━━━━━ Source data ━━━━━

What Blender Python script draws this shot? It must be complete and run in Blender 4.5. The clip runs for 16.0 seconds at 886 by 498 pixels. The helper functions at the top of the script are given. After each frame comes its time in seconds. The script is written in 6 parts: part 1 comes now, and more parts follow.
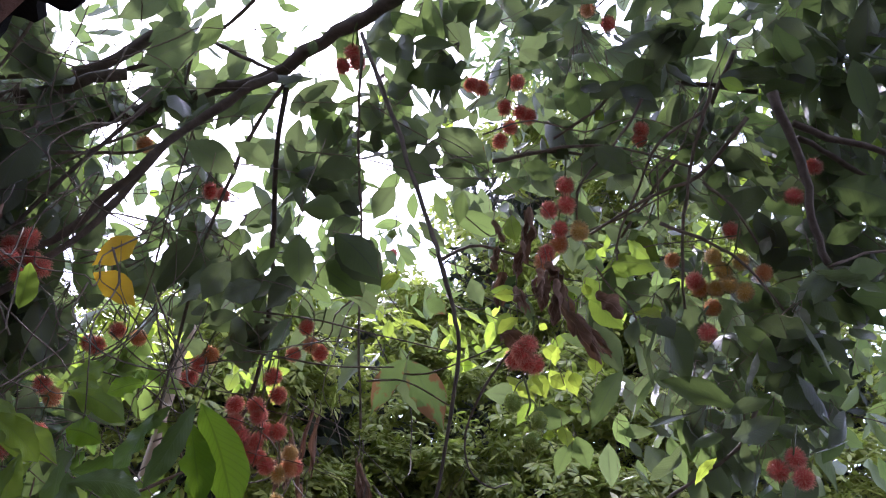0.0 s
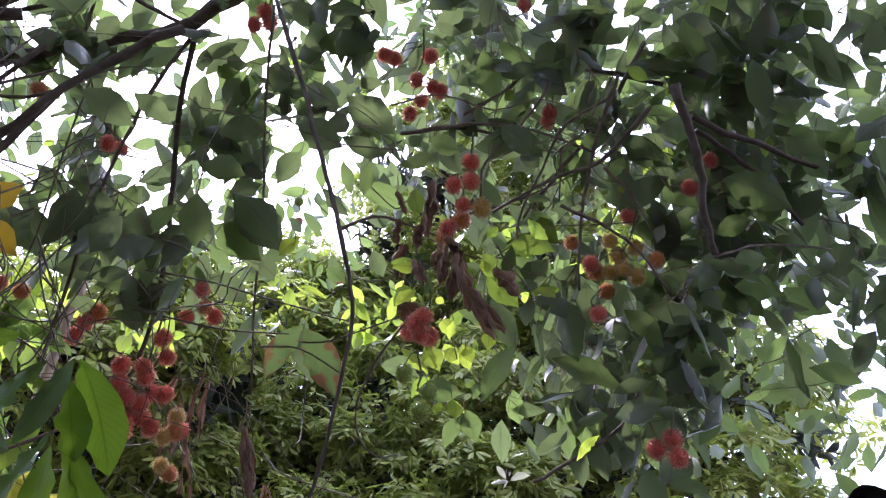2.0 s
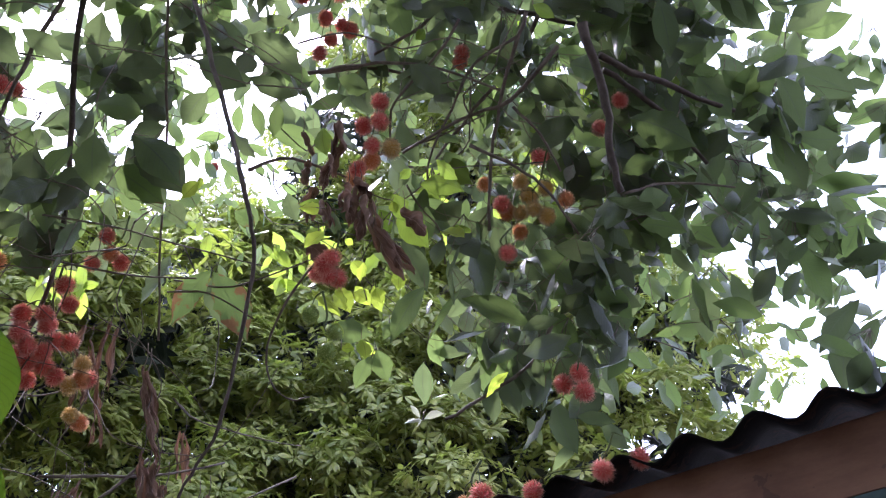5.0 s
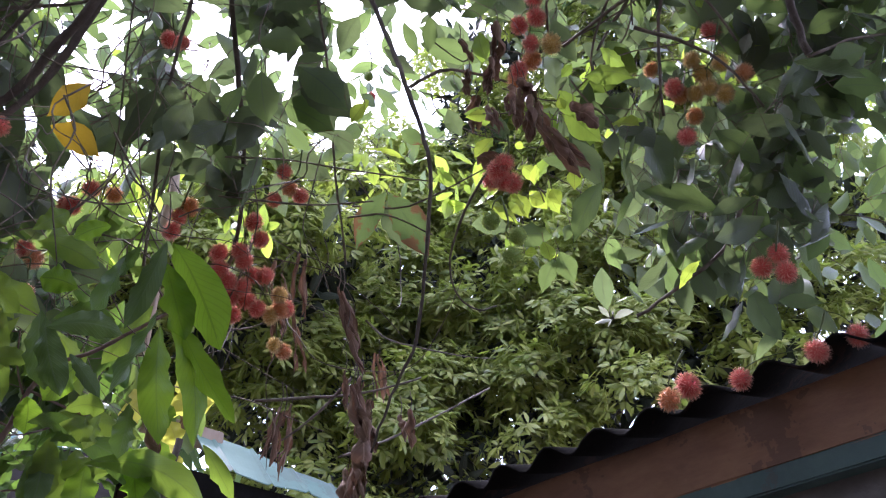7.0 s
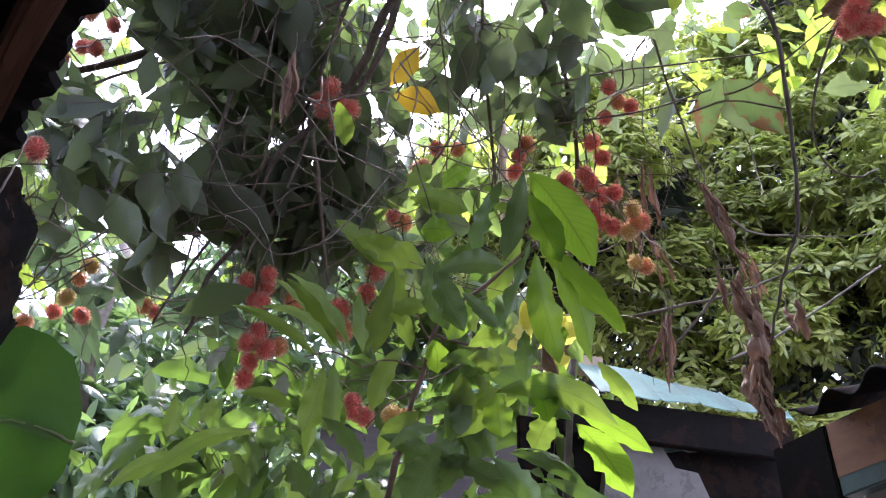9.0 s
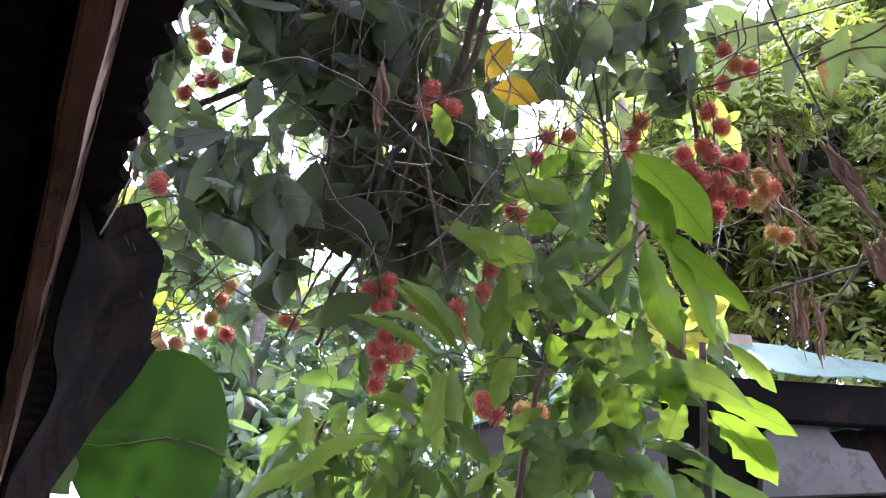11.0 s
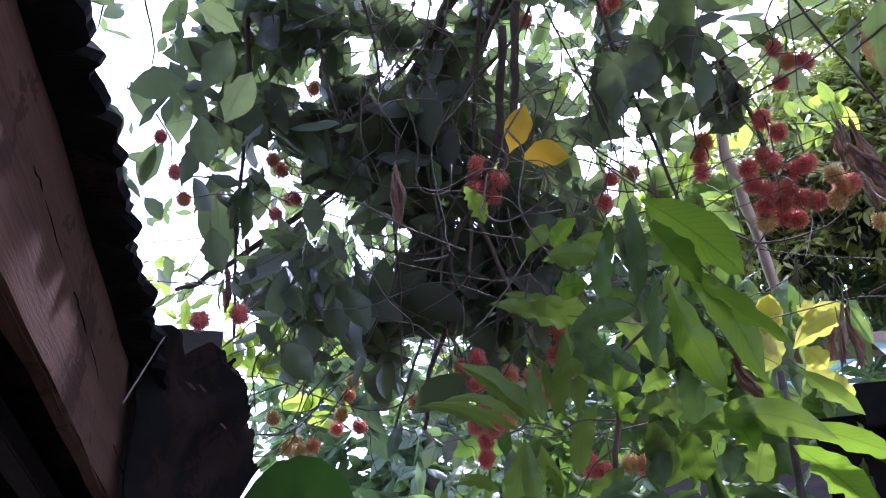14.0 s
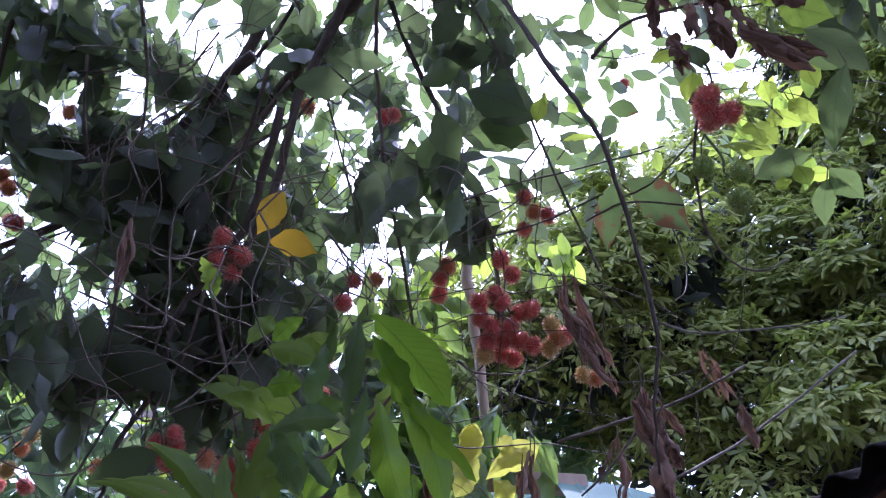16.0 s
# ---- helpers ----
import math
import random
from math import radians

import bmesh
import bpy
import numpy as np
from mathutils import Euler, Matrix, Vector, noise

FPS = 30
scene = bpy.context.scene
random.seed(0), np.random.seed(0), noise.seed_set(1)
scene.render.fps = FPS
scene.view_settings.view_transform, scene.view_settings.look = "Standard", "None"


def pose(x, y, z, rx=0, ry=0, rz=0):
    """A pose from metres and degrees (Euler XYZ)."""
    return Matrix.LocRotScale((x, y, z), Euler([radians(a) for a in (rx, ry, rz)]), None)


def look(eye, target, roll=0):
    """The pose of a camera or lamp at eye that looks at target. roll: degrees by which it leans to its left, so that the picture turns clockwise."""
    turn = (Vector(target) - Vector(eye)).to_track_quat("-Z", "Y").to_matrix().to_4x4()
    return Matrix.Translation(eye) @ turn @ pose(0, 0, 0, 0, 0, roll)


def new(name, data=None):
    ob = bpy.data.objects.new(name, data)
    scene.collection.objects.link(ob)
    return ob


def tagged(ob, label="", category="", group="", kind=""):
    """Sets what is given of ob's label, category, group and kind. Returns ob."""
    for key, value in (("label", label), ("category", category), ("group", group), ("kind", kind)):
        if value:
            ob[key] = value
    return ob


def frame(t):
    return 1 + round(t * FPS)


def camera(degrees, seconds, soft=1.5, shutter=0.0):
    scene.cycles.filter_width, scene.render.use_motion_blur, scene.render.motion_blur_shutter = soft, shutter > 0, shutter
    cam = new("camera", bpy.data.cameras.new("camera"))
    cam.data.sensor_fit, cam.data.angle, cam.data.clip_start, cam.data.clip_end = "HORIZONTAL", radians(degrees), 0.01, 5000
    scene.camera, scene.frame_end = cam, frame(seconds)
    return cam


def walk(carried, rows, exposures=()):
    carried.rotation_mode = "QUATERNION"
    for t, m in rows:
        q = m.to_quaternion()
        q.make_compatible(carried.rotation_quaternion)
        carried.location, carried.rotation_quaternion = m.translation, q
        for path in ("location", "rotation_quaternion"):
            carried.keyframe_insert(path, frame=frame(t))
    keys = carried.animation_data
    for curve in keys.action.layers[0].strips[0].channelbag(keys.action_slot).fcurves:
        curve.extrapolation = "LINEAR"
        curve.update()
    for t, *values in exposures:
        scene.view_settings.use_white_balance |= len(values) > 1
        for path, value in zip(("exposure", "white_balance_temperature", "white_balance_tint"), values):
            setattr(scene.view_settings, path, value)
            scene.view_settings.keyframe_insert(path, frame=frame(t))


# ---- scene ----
cam = camera(55.3, 16.0, 1.15)
PATH = [
    (0, (0.000, 0.000, 1.550), (0.000, 1.379, 2.998), 3.1),
    (0.5, (0.010, -0.005, 1.555), (0.101, 1.344, 3.029), 1.5),
    (1, (0.017, -0.002, 1.548), (0.167, 1.331, 3.031), 0.4),
    (1.5, (0.028, 0.003, 1.545), (0.228, 1.340, 3.019), -0.2),
    (2, (0.028, 0.008, 1.542), (0.236, 1.405, 2.957), 0.4),
    (2.5, (0.023, 0.026, 1.535), (0.182, 1.512, 2.864), 1.6),
    (3, (0.020, 0.023, 1.531), (0.125, 1.549, 2.819), 2.5),
    (3.5, (0.028, 0.014, 1.530), (0.142, 1.531, 2.828), 1.8),
    (4, (0.038, 0.004, 1.540), (0.318, 1.464, 2.878), -2.6),
    (4.2, (0.047, 0.005, 1.532), (0.413, 1.449, 2.867), -4.3),
    (6.3, (0.136, 0.054, 1.530), (0.479, 1.571, 2.787), -3.5),
    (6.5, (0.116, 0.062, 1.534), (0.359, 1.619, 2.765), -3.0),
    (7, (0.056, 0.071, 1.520), (0.058, 1.671, 2.720), -1.8),
    (7.5, (0.007, 0.070, 1.515), (-0.262, 1.664, 2.692), -1.4),
    (8, (-0.005, 0.069, 1.514), (-0.485, 1.633, 2.664), -0.9),
    (8.5, (-0.006, 0.084, 1.507), (-0.639, 1.614, 2.630), 0.3),
    (9, (-0.010, 0.097, 1.494), (-0.762, 1.604, 2.572), 1.1),
    (9.2, (-0.024, 0.094, 1.486), (-0.804, 1.594, 2.555), 1.1),
    (11.3, (0.077, 0.159, 1.523), (-1.057, 1.426, 2.577), 2.3),
    (11.5, (0.098, 0.171, 1.528), (-1.088, 1.392, 2.578), 2.3),
    (12, (0.207, 0.253, 1.524), (-1.099, 1.376, 2.541), 1.0),
    (12.5, (0.264, 0.267, 1.551), (-1.110, 1.300, 2.575), -0.4),
    (13, (0.285, 0.261, 1.555), (-1.110, 1.198, 2.639), -2.1),
    (13.5, (0.325, 0.293, 1.581), (-1.077, 1.191, 2.689), -2.4),
    (14, (0.308, 0.300, 1.564), (-1.040, 1.258, 2.689), -1.4),
    (14.5, (0.278, 0.277, 1.551), (-0.958, 1.376, 2.676), 0.6),
    (15, (0.259, 0.268, 1.547), (-0.821, 1.498, 2.697), 1.4),
    (15.5, (0.301, 0.286, 1.578), (-0.645, 1.568, 2.787), 0.7),
    (16, (0.338, 0.316, 1.599), (-0.524, 1.603, 2.863), -0.9),
]
# the film camera's gain: seconds, stops
EXPOSURES = [(0, 0.66, 5500, 34), (1.3, 0.65, 5400, 34), (2.4, 0.88, 5550, 32), (3.5, 1.05, 5550, 32), (4.2, 1.03, 5500, 32), (6.5, 0.82, 5430, 34), (8, 1.32, 5600, 31), (9.2, 1.45, 5600, 31), (11.5, 1.65, 5600, 31), (12.5, 1.5, 5300, 34), (13, 1.38, 5200, 36), (13.5, 0.9, 5150, 36), (14.5, 0.88, 4980, 38), (15.5, 1.0, 4930, 38), (16, 0.62, 4900, 41)]
walk(cam, [(t, look(eye, target, roll)) for t, eye, target, roll in PATH], EXPOSURES)

# overcast tropical sky, sun only a broad bright patch behind the crown
world = bpy.data.worlds.new("overcast_sky")
scene.world = world
world.use_nodes = True
wn, wl = world.node_tree.nodes, world.node_tree.links
sky = wn.new("ShaderNodeTexSky")
sky.sky_type, sky.sun_disc = "NISHITA", False
sky.sun_elevation, sky.sun_rotation = radians(62), radians(-25)
sky.dust_density, sky.ozone_density = 4.0, 0.6
veil = wn.new("ShaderNodeBackground")
veil.inputs[0].default_value, veil.inputs[1].default_value = (0.9, 0.97, 1.06, 1), 1.9
bright = wn["Background"]
bright.inputs[1].default_value = 0.12
both = wn.new("ShaderNodeAddShader")
wl.new(sky.outputs[0], bright.inputs[0])
wl.new(bright.outputs[0], both.inputs[0])
wl.new(veil.outputs[0], both.inputs[1])
wl.new(both.outputs[0], wn["World Output"].inputs[0])
sun = new("sun", bpy.data.lights.new("sun", "SUN"))
sun.data.energy, sun.data.angle, sun.data.color = 5.0, radians(4), (1.0, 0.95, 0.85)
sun.matrix_world = look((0, 0, 30), (0 - 30 * math.cos(radians(62)) * math.sin(radians(25)) * -1, -30 * math.cos(radians(62)) * math.cos(radians(25)), 30 - 30 * math.sin(radians(62))))



# ---------- materials ----------
def mat(name):
    m = bpy.data.materials.new(name)
    m.use_nodes = True
    nt = m.node_tree
    return m, nt.nodes, nt.links, nt.nodes["Principled BSDF"]


def ramp(n, stops):
    r = n.new("ShaderNodeValToRGB")
    while len(r.color_ramp.elements) < len(stops):
        r.color_ramp.elements.new(0.5)
    for e, (p, c) in zip(r.color_ramp.elements, stops):
        e.position, e.color = p, (*c, 1)
    return r


def mathn(n, l, op, a, b=None):
    m = n.new("ShaderNodeMath")
    m.operation = op
    for i, v in enumerate((a, b)):
        if v is None:
            continue
        if isinstance(v, (int, float)):
            m.inputs[i].default_value = v
        else:
            l.new(v, m.inputs[i])
    return m.outputs[0]


def mixc(n, l, f, a, b, mode="MIX"):
    m = n.new("ShaderNodeMix")
    m.data_type, m.blend_type = "RGBA", mode
    for i, v in ((0, f), (6, a), (7, b)):
        if isinstance(v, (int, float)):
            m.inputs[i].default_value = v
        elif isinstance(v, tuple):
            m.inputs[i].default_value = (*v, 1)
        else:
            l.new(v, m.inputs[i])
    return m.outputs[2]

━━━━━

Prompt: Write out only the lines that run from the line containing "radians(degrees), 0.01, 5000" through the line containing "scene.view_settings.keyframe_insert(path, frame=frame(t))", both included, exactly as they appear above.

The answer:
    cam.data.sensor_fit, cam.data.angle, cam.data.clip_start, cam.data.clip_end = "HORIZONTAL", radians(degrees), 0.01, 5000
    scene.camera, scene.frame_end = cam, frame(seconds)
    return cam


def walk(carried, rows, exposures=()):
    carried.rotation_mode = "QUATERNION"
    for t, m in rows:
        q = m.to_quaternion()
        q.make_compatible(carried.rotation_quaternion)
        carried.location, carried.rotation_quaternion = m.translation, q
        for path in ("location", "rotation_quaternion"):
            carried.keyframe_insert(path, frame=frame(t))
    keys = carried.animation_data
    for curve in keys.action.layers[0].strips[0].channelbag(keys.action_slot).fcurves:
        curve.extrapolation = "LINEAR"
        curve.update()
    for t, *values in exposures:
        scene.view_settings.use_white_balance |= len(values) > 1
        for path, value in zip(("exposure", "white_balance_temperature", "white_balance_tint"), values):
            setattr(scene.view_settings, path, value)
            scene.view_settings.keyframe_insert(path, frame=frame(t))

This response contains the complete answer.